>> Start DATA EXTRACT
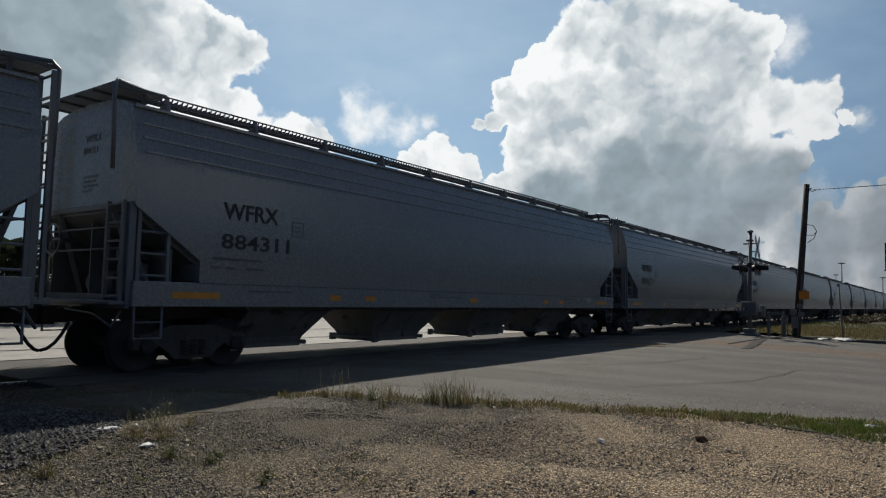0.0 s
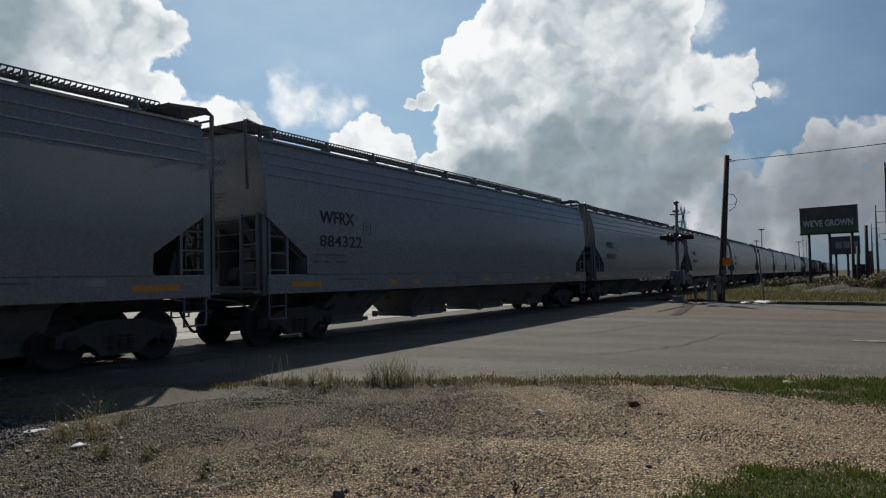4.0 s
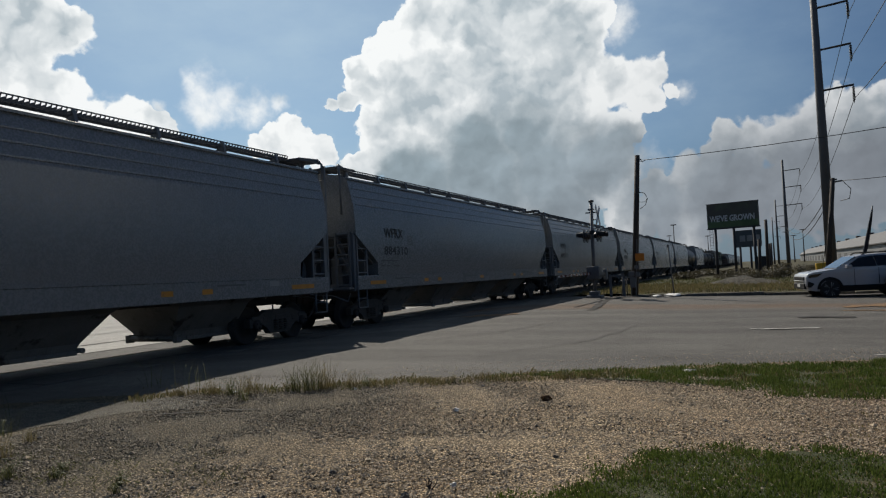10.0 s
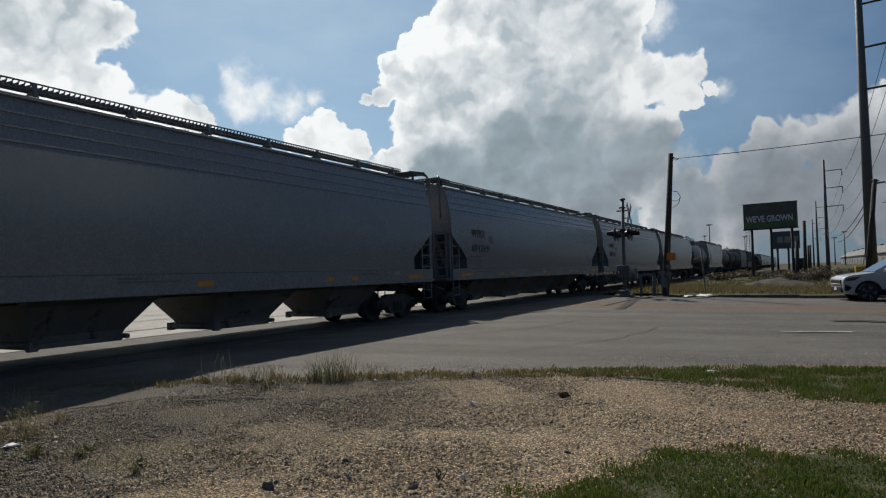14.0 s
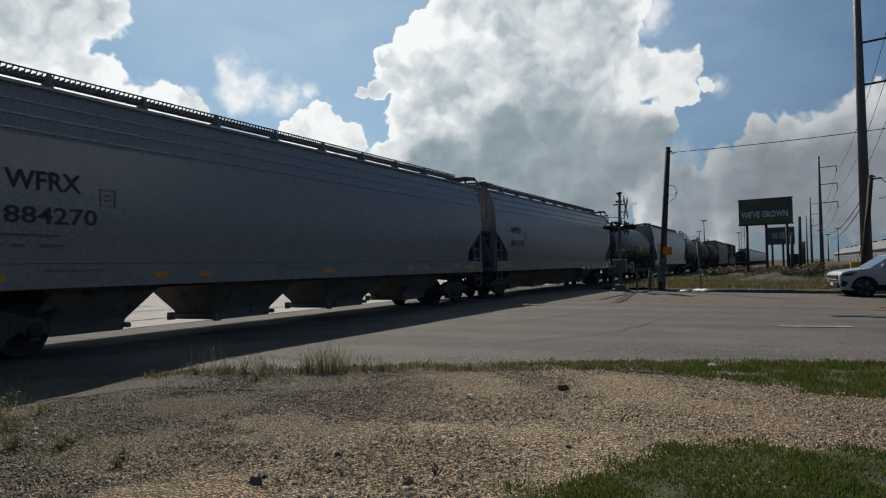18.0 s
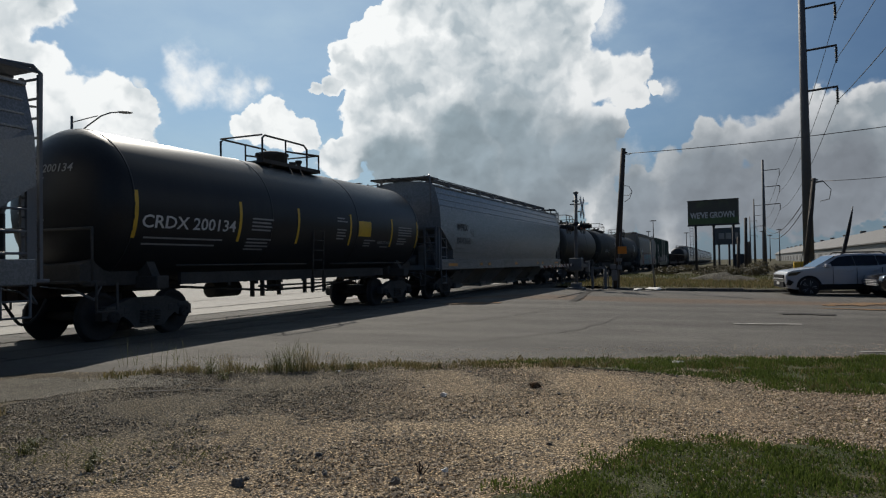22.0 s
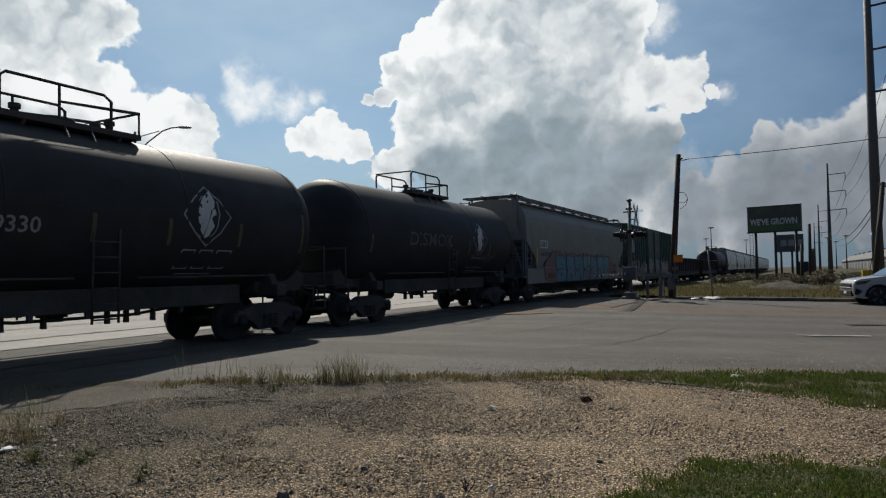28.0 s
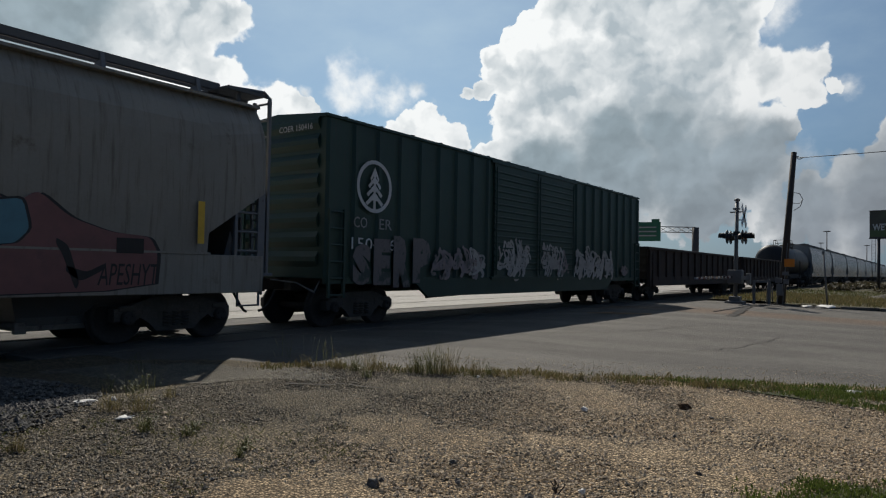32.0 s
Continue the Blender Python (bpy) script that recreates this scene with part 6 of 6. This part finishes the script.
>> End DATA EXTRACT
TASK TO CARRY OUT :: All of the lines above should be retyped precisely, apart from the pictures.

WORKED ANSWER ::
0.0 s
4.0 s
10.0 s
14.0 s
18.0 s
22.0 s
28.0 s
32.0 s
Continue the Blender Python (bpy) script that recreates this scene with part 6 of 6. This part finishes the script.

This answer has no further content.